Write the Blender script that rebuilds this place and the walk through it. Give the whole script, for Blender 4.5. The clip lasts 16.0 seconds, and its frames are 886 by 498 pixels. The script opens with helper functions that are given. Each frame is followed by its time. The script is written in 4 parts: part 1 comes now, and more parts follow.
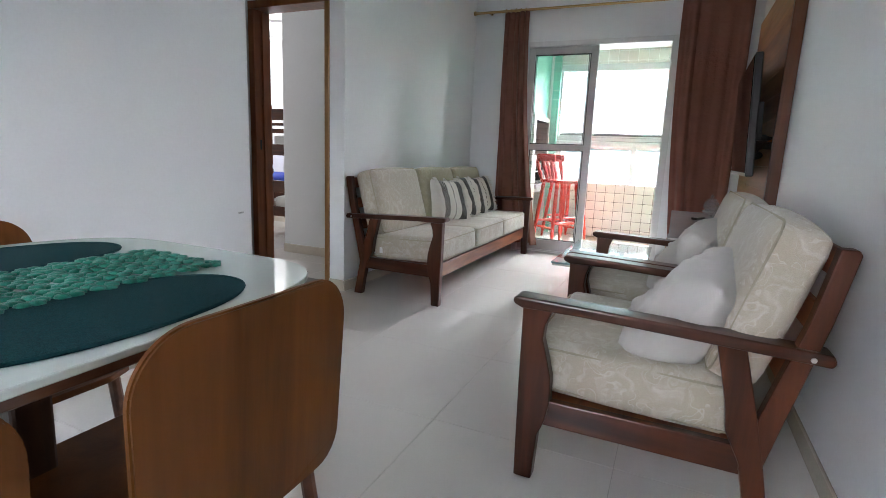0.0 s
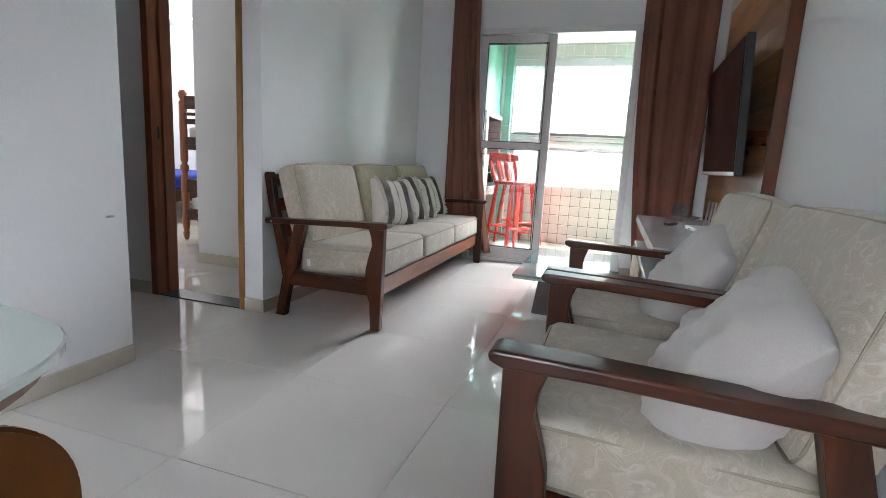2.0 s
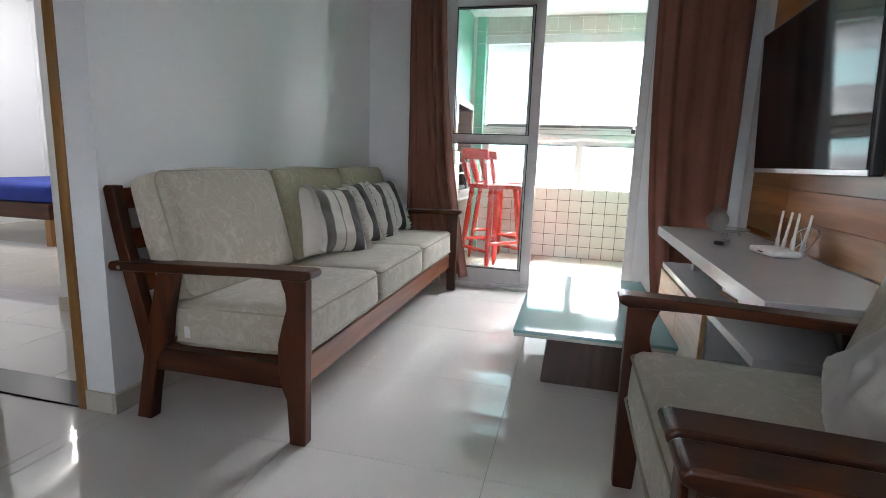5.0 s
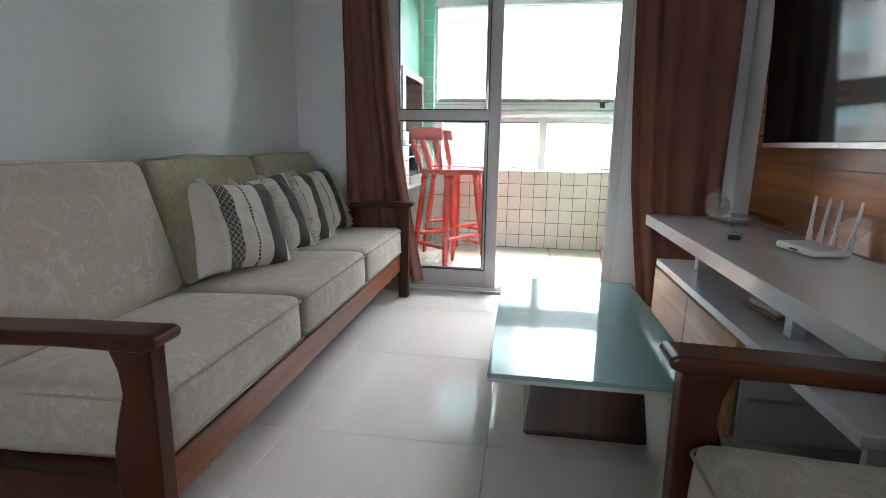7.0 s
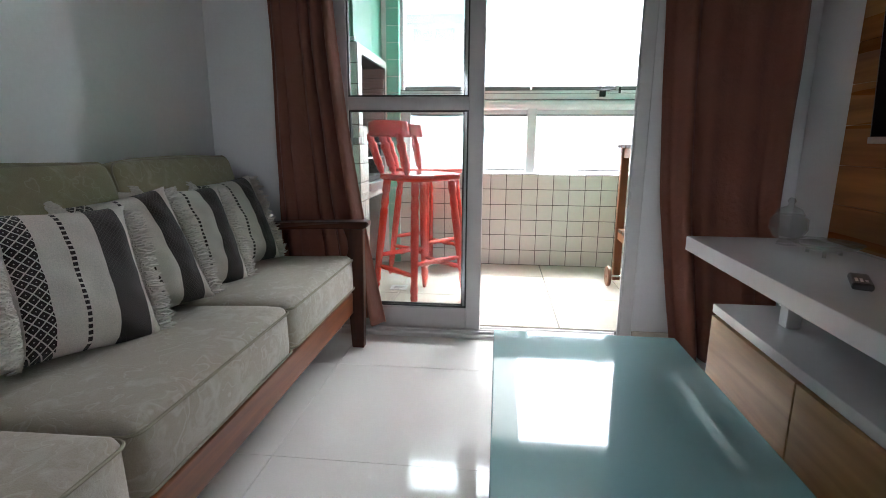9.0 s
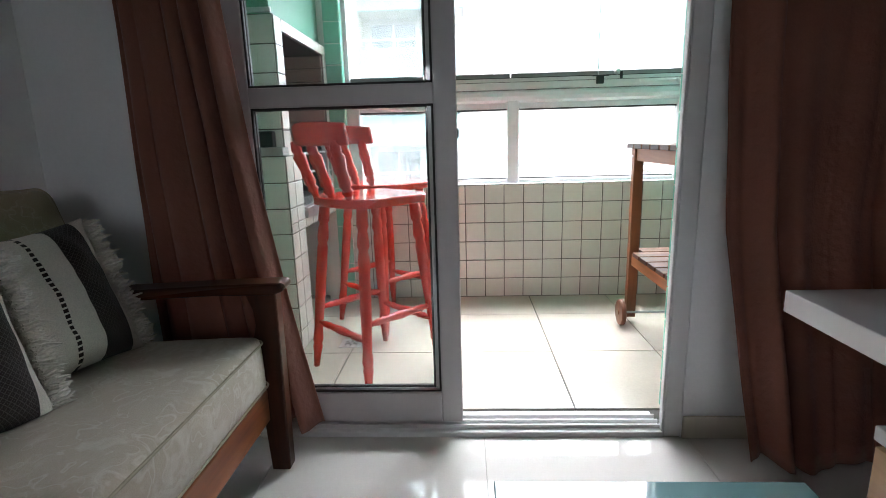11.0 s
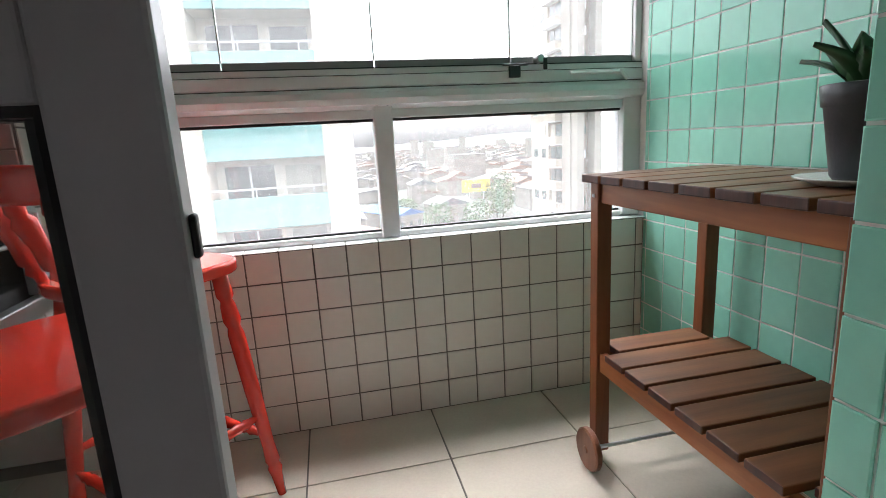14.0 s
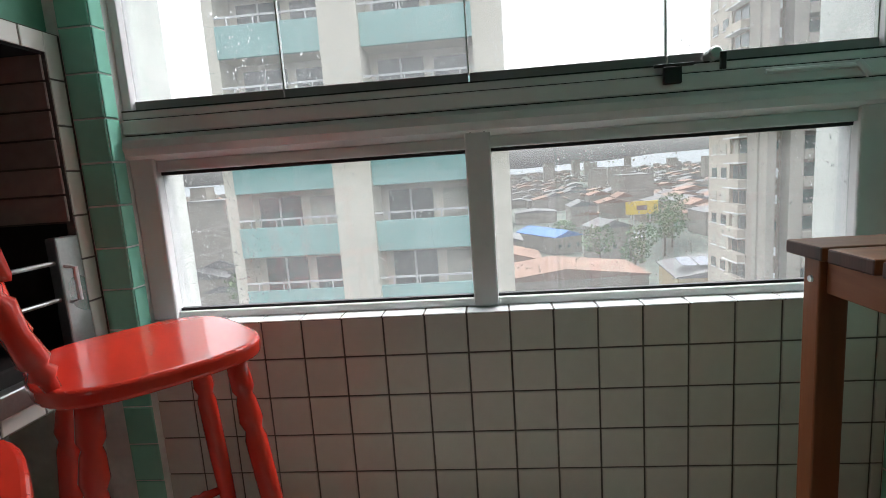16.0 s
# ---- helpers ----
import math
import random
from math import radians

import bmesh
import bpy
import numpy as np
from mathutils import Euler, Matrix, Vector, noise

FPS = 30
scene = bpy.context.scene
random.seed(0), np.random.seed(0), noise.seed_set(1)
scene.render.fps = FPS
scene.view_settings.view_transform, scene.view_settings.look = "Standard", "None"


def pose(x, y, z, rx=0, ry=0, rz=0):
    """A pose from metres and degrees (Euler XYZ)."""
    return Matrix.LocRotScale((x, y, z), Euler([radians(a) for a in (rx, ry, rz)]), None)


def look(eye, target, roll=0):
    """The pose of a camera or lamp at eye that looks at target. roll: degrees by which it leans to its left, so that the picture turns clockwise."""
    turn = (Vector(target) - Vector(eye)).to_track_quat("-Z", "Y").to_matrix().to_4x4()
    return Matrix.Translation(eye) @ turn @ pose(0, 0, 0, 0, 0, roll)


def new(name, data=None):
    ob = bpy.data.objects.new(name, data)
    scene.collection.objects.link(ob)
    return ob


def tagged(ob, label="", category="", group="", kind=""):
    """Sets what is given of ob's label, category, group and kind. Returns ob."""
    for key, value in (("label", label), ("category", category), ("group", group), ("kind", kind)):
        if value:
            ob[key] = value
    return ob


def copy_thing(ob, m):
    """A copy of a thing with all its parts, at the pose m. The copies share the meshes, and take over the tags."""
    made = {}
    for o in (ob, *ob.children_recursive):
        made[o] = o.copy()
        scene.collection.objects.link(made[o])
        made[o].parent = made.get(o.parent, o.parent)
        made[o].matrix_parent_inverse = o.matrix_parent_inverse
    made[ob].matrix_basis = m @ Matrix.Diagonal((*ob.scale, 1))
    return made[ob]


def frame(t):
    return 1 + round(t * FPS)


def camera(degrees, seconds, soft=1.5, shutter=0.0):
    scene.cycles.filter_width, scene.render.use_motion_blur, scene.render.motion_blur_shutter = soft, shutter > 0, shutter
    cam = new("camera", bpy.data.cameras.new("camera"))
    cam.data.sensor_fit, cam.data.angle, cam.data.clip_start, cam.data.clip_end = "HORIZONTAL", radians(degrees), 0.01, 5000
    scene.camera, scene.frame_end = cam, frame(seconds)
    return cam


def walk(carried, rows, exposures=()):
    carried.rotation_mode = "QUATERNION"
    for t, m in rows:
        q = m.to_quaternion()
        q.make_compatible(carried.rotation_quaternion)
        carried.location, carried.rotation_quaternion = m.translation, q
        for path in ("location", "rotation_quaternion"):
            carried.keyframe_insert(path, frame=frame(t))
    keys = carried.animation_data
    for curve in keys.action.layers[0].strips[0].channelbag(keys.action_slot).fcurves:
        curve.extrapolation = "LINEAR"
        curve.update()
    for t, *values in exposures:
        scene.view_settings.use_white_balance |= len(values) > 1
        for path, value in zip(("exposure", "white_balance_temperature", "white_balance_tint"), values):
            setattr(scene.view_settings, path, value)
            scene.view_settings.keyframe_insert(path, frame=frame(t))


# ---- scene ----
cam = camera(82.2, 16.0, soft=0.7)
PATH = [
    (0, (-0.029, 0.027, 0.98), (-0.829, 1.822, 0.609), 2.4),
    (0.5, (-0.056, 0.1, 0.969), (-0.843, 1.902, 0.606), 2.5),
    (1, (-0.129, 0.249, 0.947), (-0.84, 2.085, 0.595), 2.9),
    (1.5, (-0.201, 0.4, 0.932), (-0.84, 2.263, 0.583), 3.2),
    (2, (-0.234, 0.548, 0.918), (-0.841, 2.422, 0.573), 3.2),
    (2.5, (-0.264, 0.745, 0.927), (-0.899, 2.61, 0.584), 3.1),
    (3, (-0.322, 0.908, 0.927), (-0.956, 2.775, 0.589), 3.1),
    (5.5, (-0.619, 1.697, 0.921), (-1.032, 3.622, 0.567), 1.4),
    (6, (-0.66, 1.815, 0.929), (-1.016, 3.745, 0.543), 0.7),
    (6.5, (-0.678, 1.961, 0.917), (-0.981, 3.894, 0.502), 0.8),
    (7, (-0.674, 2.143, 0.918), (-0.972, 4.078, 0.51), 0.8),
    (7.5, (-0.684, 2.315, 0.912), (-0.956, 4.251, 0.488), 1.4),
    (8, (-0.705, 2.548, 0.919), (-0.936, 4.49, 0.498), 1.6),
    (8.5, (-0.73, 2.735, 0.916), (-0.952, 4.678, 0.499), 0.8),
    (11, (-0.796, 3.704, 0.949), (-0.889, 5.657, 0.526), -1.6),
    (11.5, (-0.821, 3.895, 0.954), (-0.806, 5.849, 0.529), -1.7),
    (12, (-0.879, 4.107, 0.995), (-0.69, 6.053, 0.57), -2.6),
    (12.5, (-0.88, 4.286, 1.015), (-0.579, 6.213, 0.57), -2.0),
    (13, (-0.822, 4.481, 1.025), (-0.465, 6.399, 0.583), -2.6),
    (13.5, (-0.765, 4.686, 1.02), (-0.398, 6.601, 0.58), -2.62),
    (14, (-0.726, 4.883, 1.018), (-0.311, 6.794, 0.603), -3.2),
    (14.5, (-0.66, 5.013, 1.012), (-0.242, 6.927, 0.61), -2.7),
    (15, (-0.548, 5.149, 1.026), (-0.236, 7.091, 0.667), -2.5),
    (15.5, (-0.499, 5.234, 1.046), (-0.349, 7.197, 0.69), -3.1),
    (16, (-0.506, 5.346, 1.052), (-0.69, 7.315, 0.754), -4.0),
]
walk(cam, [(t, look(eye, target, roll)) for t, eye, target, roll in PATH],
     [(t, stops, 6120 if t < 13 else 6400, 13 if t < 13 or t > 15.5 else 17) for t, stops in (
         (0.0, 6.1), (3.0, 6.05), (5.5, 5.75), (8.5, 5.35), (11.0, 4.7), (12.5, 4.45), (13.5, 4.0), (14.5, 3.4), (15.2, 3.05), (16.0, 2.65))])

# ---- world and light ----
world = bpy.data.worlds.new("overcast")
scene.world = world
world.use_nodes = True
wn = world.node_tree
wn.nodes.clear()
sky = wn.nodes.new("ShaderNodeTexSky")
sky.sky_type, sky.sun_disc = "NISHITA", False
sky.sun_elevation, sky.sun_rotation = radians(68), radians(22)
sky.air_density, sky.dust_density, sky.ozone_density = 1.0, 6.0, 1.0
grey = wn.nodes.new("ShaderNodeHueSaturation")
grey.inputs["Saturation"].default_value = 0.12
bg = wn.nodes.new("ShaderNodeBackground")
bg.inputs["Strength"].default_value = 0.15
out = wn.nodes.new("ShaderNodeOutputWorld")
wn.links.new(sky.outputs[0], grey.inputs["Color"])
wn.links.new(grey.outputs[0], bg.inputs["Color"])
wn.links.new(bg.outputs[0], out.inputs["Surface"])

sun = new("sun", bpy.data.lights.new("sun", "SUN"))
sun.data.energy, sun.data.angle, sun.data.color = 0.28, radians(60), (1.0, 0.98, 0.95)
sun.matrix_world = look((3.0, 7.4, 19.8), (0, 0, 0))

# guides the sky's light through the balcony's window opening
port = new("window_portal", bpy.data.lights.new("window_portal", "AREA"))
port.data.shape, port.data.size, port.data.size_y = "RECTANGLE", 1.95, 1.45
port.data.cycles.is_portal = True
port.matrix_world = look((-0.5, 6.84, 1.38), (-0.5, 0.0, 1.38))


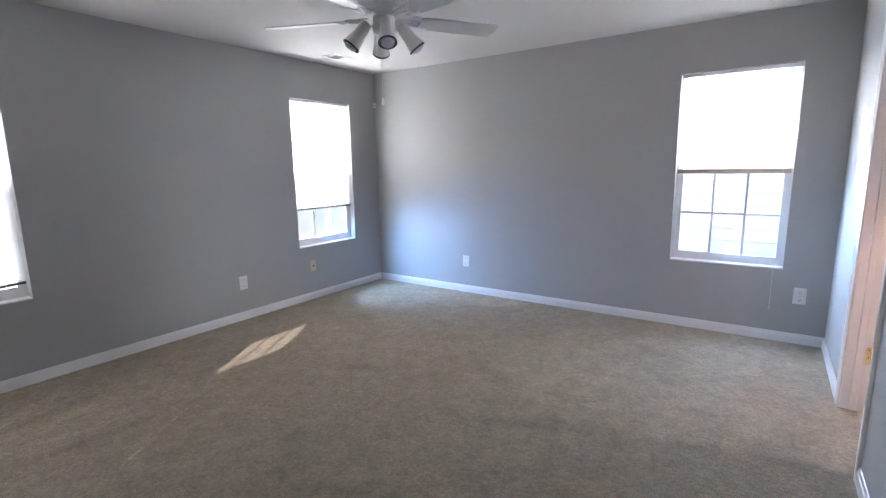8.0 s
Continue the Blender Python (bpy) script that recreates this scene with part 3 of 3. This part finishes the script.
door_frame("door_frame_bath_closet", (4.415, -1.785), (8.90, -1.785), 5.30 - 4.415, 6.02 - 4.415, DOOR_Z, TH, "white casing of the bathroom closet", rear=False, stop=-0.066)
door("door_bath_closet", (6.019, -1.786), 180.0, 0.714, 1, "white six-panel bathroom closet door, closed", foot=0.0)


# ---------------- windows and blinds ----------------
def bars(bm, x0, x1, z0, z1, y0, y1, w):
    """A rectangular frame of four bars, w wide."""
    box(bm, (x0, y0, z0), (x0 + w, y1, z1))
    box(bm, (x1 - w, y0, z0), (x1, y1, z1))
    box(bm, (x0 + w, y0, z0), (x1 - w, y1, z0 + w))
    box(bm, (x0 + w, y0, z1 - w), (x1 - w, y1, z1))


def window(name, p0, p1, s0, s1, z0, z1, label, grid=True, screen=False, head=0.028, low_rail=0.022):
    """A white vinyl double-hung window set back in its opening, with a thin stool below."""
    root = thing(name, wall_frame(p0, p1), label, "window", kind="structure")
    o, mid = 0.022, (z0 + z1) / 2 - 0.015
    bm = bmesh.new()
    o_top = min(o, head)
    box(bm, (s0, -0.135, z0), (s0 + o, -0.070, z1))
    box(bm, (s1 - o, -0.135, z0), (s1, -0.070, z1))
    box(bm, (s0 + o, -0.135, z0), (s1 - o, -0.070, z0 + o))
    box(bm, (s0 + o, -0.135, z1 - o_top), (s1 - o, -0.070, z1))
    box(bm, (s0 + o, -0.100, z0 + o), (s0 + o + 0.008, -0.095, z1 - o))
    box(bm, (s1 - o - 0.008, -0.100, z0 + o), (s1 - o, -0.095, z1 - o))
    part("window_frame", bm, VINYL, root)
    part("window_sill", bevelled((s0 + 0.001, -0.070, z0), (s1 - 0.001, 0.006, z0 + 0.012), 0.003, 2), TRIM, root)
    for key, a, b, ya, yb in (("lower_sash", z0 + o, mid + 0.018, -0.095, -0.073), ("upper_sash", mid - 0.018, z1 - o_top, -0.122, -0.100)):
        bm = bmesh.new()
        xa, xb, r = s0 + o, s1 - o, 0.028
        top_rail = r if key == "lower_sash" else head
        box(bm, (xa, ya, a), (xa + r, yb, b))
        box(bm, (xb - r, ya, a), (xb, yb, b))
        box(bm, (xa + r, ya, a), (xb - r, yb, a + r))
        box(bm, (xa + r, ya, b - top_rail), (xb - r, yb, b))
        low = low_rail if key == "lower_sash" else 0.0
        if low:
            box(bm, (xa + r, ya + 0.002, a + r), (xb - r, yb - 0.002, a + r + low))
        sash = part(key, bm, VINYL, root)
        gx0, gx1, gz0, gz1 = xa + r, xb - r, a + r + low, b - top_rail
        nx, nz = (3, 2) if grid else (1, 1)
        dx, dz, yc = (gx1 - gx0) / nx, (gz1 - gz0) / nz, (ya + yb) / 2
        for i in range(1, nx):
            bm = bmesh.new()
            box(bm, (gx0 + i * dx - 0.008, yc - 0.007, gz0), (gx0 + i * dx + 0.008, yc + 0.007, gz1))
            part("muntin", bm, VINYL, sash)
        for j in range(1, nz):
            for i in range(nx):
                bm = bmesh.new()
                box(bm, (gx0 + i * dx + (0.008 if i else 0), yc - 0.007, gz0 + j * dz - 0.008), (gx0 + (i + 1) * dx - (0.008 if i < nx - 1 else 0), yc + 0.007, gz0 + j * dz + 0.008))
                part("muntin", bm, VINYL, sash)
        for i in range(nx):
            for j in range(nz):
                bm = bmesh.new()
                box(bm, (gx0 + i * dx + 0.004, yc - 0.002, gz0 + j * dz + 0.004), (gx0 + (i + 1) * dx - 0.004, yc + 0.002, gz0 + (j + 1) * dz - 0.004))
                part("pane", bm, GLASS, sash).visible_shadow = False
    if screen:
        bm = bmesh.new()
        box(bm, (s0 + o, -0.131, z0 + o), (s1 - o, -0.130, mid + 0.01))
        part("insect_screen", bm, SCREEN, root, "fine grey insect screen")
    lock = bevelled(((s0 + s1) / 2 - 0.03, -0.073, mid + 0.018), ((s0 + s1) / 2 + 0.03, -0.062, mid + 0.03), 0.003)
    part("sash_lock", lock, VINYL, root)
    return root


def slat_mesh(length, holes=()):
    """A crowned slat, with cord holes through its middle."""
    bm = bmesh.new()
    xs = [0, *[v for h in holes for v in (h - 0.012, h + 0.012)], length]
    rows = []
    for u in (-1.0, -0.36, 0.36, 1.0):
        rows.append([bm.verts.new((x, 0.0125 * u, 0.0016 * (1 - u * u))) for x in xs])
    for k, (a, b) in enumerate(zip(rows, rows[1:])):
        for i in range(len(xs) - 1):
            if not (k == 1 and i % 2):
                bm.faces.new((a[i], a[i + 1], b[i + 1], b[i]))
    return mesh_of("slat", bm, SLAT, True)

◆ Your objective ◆
Locate the word "group" in the records and collect each line it appears in.

◆ Result for this exercise ◆
def tagged(ob, label="", category="", group="", kind=""):
    """Sets what is given of ob's label, category, group and kind. Returns ob."""
    for key, value in (("label", label), ("category", category), ("group", group), ("kind", kind)):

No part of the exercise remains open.